Alla fine di aprile di quest’anno, in occasione del 16° Incontro Nazionale dei Presbiteri, promosso dalla Commissione Nazionale dei Presbiteri e dalla Commissione per i Ministeri Ordinati e la Vita Consacrata, Mons. Almeida ha pubblicato l’articolo “Presbiteri Comunitari per le Comunità senza l’Eucaristia”, in cui si presentano alcune idee in via di maturazione. La proposta, avanzata da Mons. Almeida, e ispirata alle idee di Mons. Fritz Lobinger, che è stato quasi 50 anni in Sud Africa, è “ordinare leader, celibi o sposati, profondamente radicati nelle comunità ecclesiali mature. Le comunità ecclesiali mature sono quelle che posseggono una storia di cammino ecclesiale e vita comunitaria, con ministri non ordinati nell’ambito della parola, del culto e della carità, che sono accompagnate da sacerdoti dedicati alla loro cura, e che partecipano a un processo di formazione continua, in comunione con la chiesa locale “.
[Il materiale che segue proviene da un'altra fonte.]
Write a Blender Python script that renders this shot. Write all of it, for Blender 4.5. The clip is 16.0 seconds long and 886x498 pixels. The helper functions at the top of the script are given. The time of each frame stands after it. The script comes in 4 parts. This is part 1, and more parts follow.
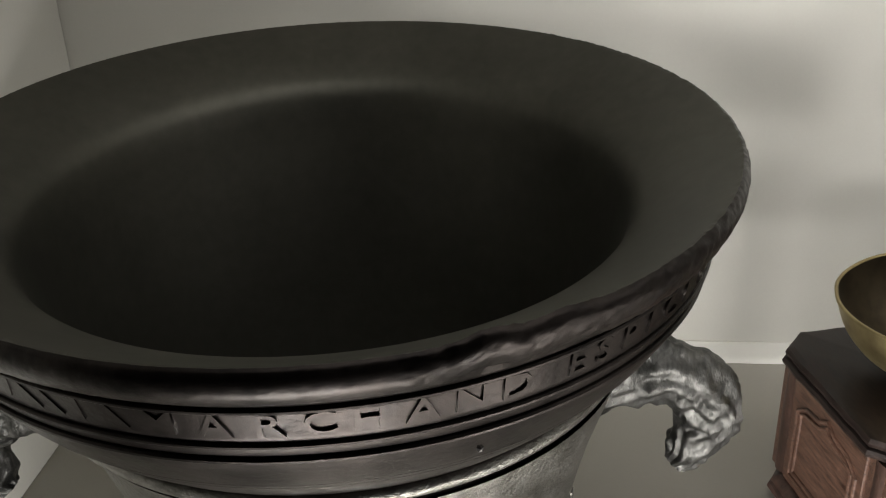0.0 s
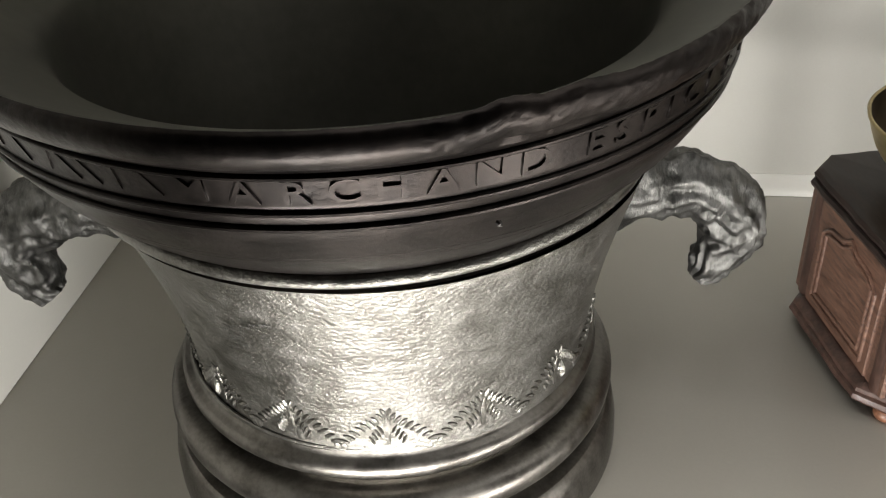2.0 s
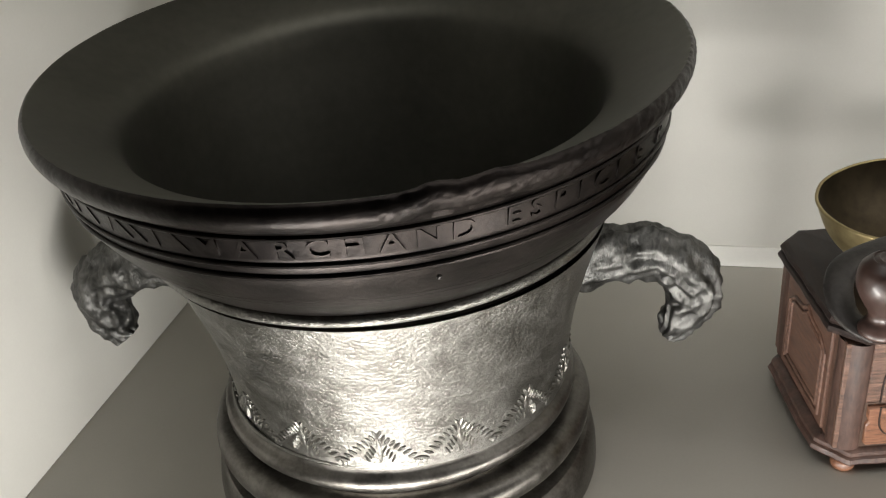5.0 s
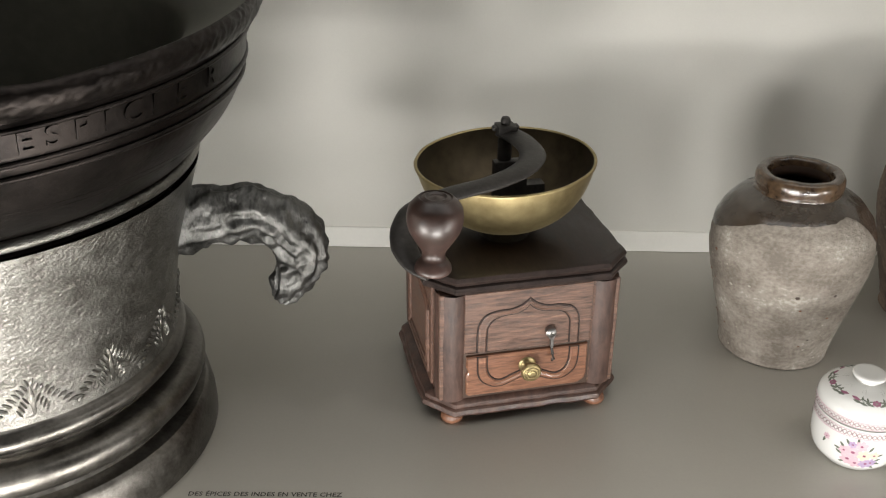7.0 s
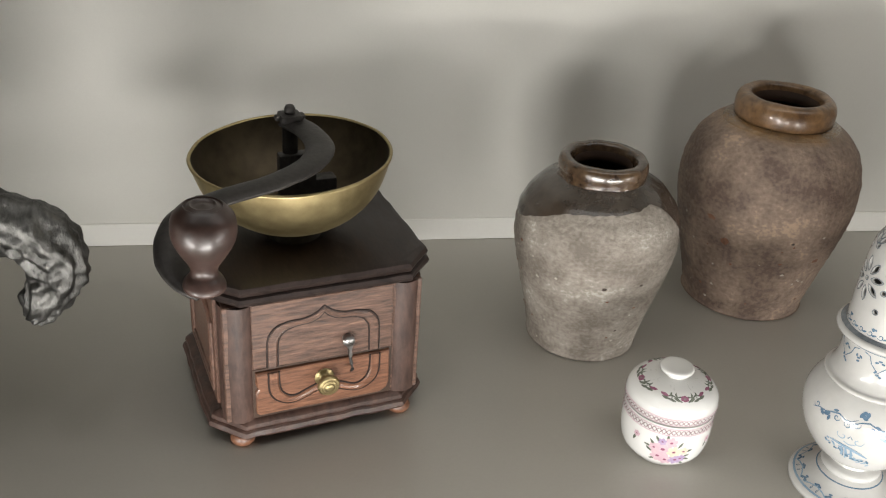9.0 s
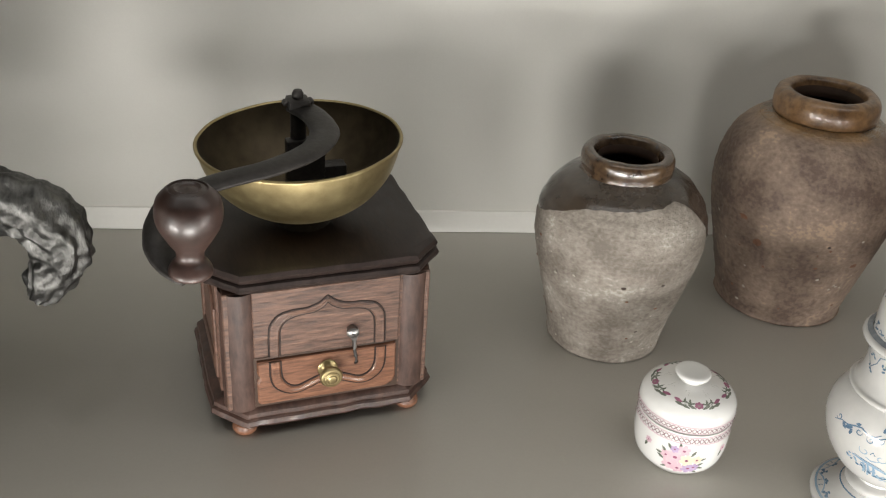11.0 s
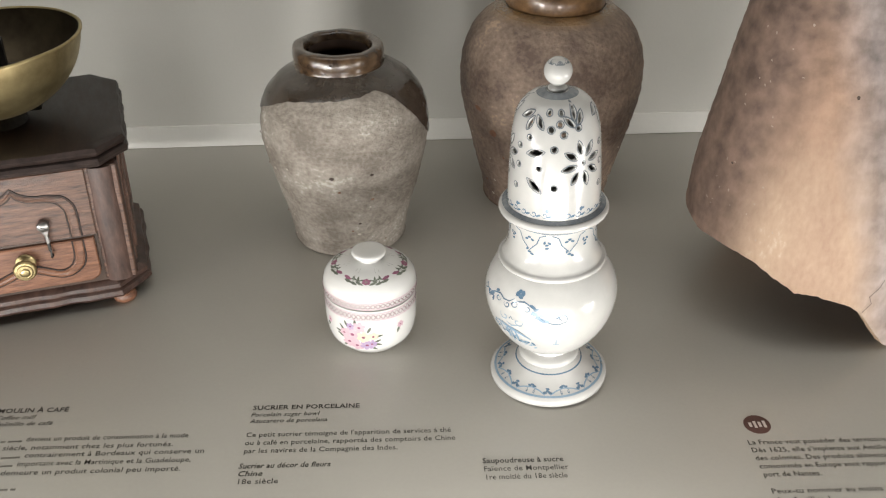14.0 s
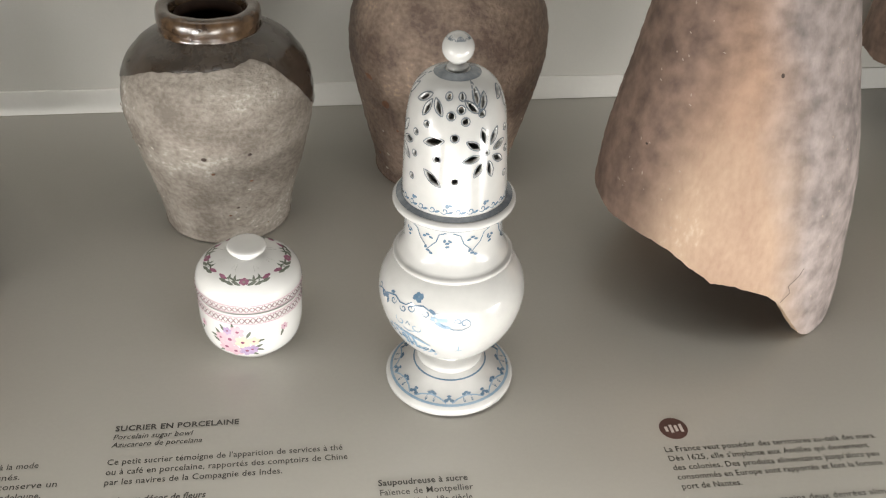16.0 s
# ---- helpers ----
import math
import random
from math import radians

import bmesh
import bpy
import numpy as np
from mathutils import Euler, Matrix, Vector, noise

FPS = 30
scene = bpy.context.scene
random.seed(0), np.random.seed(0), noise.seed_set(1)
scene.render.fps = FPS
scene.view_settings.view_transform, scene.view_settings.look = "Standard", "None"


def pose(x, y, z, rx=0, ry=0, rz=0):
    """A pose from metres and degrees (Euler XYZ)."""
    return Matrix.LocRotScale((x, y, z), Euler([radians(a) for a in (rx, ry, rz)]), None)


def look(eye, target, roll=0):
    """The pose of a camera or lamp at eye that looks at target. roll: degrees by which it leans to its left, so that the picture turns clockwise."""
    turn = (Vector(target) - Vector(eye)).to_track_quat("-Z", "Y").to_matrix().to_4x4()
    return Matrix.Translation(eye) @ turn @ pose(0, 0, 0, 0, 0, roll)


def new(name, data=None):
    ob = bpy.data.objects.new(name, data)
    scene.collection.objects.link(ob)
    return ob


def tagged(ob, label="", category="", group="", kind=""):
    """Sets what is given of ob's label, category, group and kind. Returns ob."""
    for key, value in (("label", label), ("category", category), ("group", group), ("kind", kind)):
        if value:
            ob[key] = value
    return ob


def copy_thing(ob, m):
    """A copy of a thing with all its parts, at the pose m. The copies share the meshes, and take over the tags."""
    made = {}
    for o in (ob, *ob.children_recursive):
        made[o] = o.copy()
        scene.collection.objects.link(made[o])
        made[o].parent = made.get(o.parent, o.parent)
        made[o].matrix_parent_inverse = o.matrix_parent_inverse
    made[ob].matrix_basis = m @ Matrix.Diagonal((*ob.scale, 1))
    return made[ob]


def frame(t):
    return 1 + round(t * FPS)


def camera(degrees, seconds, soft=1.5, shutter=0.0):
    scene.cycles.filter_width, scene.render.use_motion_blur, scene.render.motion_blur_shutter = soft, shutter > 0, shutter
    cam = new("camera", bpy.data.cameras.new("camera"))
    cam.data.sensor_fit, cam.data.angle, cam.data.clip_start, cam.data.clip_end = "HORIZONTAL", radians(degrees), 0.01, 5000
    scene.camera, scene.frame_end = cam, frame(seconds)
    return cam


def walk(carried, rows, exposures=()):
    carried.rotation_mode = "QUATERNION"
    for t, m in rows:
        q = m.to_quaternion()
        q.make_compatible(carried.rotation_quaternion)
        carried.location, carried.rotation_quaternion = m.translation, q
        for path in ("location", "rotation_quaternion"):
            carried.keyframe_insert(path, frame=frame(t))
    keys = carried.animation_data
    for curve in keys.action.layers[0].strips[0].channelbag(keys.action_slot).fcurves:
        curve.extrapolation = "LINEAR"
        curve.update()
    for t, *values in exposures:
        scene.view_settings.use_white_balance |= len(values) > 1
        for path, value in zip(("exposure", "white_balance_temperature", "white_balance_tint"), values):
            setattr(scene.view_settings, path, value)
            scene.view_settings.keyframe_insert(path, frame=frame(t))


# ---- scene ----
cam = camera(49.0, 16.0, soft=1.2)
PATH = [
    (0, (0.079, 0.044, 0.653), (-0.108, 1.834, -0.218), -2.0),
    (0.5, (0.067, 0.048, 0.637), (-0.181, 1.785, -0.322), -0.8),
    (1, (0.075, 0.045, 0.634), (-0.215, 1.732, -0.4), -1.1),
    (1.5, (0.087, 0.03, 0.637), (-0.205, 1.687, -0.445), -2.9),
    (2, (0.09, 0.013, 0.621), (-0.17, 1.657, -0.488), -2.9),
    (2.5, (0.088, 0.006, 0.627), (-0.144, 1.653, -0.484), -2.9),
    (3, (0.088, 0.023, 0.632), (-0.119, 1.686, -0.46), -2.4),
    (3.2, (0.085, 0.024, 0.636), (-0.116, 1.695, -0.445), -2.2),
    (5.3, (0.216, -0.13, 0.686), (-0.266, 1.555, -0.278), -5.3),
    (5.5, (0.22, -0.144, 0.677), (-0.234, 1.542, -0.297), -4.8),
    (6, (0.274, -0.152, 0.646), (-0.134, 1.559, -0.306), -3.8),
    (6.5, (0.331, -0.141, 0.627), (0.045, 1.609, -0.298), -2.5),
    (7, (0.379, -0.118, 0.617), (0.344, 1.658, -0.303), 0.4),
    (7.5, (0.408, -0.083, 0.618), (0.583, 1.686, -0.297), 2.3),
    (8, (0.409, -0.05, 0.616), (0.675, 1.706, -0.302), 2.3),
    (8.5, (0.419, -0.043, 0.609), (0.751, 1.689, -0.333), 3.4),
    (9, (0.407, -0.029, 0.603), (0.746, 1.692, -0.359), 4.2),
    (9.2, (0.401, -0.021, 0.603), (0.74, 1.696, -0.365), 4.7),
    (11.3, (0.474, -0.014, 0.592), (0.673, 1.717, -0.389), 3.8),
    (11.5, (0.487, -0.016, 0.597), (0.695, 1.718, -0.377), 4.3),
    (12, (0.575, -0.032, 0.593), (0.73, 1.741, -0.318), 3.9),
    (12.5, (0.635, -0.042, 0.587), (0.795, 1.736, -0.313), 3.6),
    (13, (0.681, -0.044, 0.574), (0.817, 1.721, -0.357), 3.0),
    (13.5, (0.734, -0.066, 0.559), (0.87, 1.664, -0.435), 2.0),
    (14, (0.781, -0.092, 0.554), (0.904, 1.604, -0.498), 0.1),
    (14.5, (0.783, -0.059, 0.558), (0.905, 1.604, -0.547), -1.4),
    (15, (0.783, -0.044, 0.551), (0.973, 1.603, -0.569), 0.8),
    (15.5, (0.797, -0.027, 0.548), (1.071, 1.601, -0.581), 2.6),
    (16, (0.795, 0.004, 0.54), (1.123, 1.611, -0.604), 3.4),
]
walk(cam, [(t, look(eye, target, roll)) for t, eye, target, roll in PATH],
     [(0, 0.30), (0.5, 0.42), (1.5, 0.55), (3.2, 0.47), (5.5, 0.38), (7, 0.23), (9, 0.15), (11.5, 0.16), (12.5, 0.10), (14, 0.20), (16, 0.22)])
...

Mons. Almeida propone nomi diversi per questi due tipi di ordinazioni: sacerdoti e ministri ordinati locali. I sacerdoti continuerebbero a essere celibi e verrebbero mandati nelle parrocchie della diocesi, mentre i ministri ordinati locali servirebbero solamente la comunità in cui vivono e potrebbero essere inseriti nella vita familiare e professionale. Qualora non avessero un lavoro, o se lo avessero perso, i ministri ordinati locali potrebbero essere aiutati e sostenuti dalla comunità nello stesso modo con cui già si sostengono alcuni sacerdoti. “Entrambi sono presbiteri dello stesso sacramento dell’ordine; entrambi annunciano il Vangelo in nome della Chiesa; entrambi amministrano i sacramenti; entrambi guidano la comunità con e sotto il Vescovo; entrambi sono ordinati per tutta la vita”, recita la proposta. Ma mentre “i sacerdoti servono una vasta area e vivono in una circoscrizione pastorale più ampia, i “ministri ordinati locali” vivono all’interno della loro comunità.
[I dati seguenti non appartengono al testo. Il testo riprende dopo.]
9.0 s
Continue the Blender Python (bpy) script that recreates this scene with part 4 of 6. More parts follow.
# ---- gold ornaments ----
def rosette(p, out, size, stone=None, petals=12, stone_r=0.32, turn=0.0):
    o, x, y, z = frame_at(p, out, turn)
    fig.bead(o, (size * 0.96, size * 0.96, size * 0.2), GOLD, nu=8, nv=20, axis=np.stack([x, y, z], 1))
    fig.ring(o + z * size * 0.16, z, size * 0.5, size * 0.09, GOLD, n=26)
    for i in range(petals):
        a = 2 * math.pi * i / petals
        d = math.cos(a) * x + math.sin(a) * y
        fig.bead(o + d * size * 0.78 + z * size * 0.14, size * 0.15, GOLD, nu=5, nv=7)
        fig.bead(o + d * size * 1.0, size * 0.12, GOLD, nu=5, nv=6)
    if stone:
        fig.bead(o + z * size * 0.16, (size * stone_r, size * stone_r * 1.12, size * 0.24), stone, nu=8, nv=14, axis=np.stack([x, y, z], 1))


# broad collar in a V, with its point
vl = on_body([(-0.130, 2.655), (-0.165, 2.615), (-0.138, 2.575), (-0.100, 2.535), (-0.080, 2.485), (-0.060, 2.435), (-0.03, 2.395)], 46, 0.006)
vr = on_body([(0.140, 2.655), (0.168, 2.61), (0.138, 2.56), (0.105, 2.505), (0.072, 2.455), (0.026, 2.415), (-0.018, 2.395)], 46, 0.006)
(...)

Così, i ministri ordinati locali sarebbero scelti direttamente dalla loro comunità e non sarebbe solo uno, ma un piccolo gruppo di due o tre. Inoltre, il servizio per la comunità sarebbe part-time. “Il modello non è la grande parrocchia, territoriale, anonima, totalmente centralizzata nel parroco, dove tutto dipende da lui”. Essi dovranno rispettare i seguenti criteri: essere uomini di comprovata fede e virtu’, competenti e rispettati all’interno di una particolare comunità.
Secondo Mons. Almeida “ordinare alcuni dei leader laici che guidano le comunità è la decisione più giusta, perché l’obiettivo è dotare una precisa comunità di un presbitero proprio, a partire da ciò che già esiste in quella comunità. Garantendo il rapporto ministro-comunità. Non è un estraneo che viene da fuori, ma dall’interno. Non c’è bisogno di inserirlo, “inculturarlo”, poiché fa già parte della comunità e della sua storia, ha il suo viso, il suo modo di essere”.
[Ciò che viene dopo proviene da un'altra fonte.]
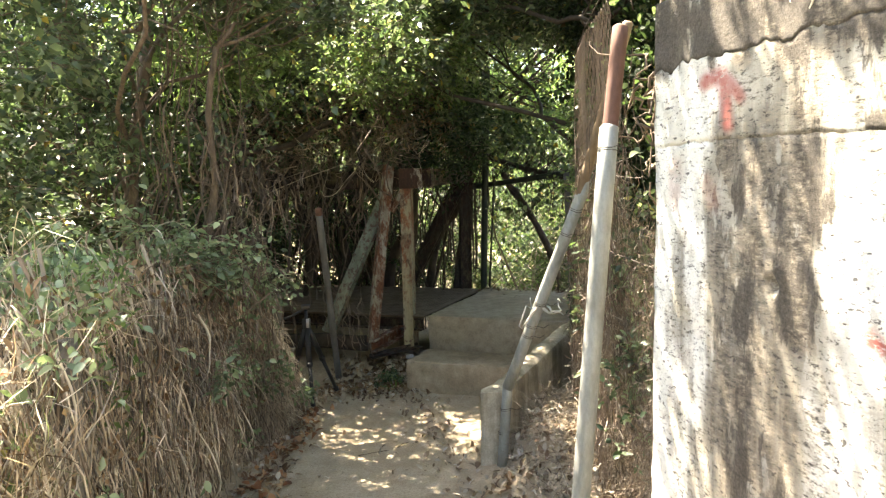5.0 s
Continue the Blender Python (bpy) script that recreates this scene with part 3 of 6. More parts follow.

Pertanto, l’articolo afferma che non solo parla di “viri probati” – uomini sposati che potranno essere ordinati al sacerdozio – ma anche di “communitates probatae ” dove l’accento è posto sulla comunità. “Sarebbe tragico se la Chiesa ordinasse “viri probati” senza un forte senso di comunità.”
Le idee presentate in questo articolo ancora trovano forte resistenza all’interno della Chiesa brasiliana. Anche se il problema viene percepito e condiviso, le soluzioni presentate non trovano molto consenso. C’è una grande obiezione circa l’idea dei “viri probati“. Molti credono che sia l’inizio della fine del celibato. Altri credono che la proposta in sé discrimini i “viri probati“, dal momento che, secondo loro, ci sarebbero due categorie di sacerdoti, di prima e di seconda classe.
Per Mons. Erwin Kräutler, Vescovo emerito di Xingu “in primo piano non c’è la discussione sul celibato, bensì le comunità impossibilitate a celebrare l’Eucaristia domenicale.” E Mons. Almeida aggiunge: “tra i presbiteri le differenze ci sono sempre state e sempre ci saranno. La Chiesa dovrà imparare a gestire queste situazioni, così come ha imparato a trattare altre situazioni nel corso della storia “
In ogni caso, una commissione per riflettere sulla questione è stata autorizzata dalla CNBB ed è composta da Mons. Raymundo Damacesno, Arcivescovo di Aparecida, Mons. Claudio Hummes, Arcivescovo emerito di San Paolo, Mons. Walmor de Oliveira, Arcivescovo di Belo Horizonte e Mons. Sergio Castriani, Arcivescovo di Manaus. Già si sono svolte alcune riunioni, ma ancora senza alcun progresso significativo.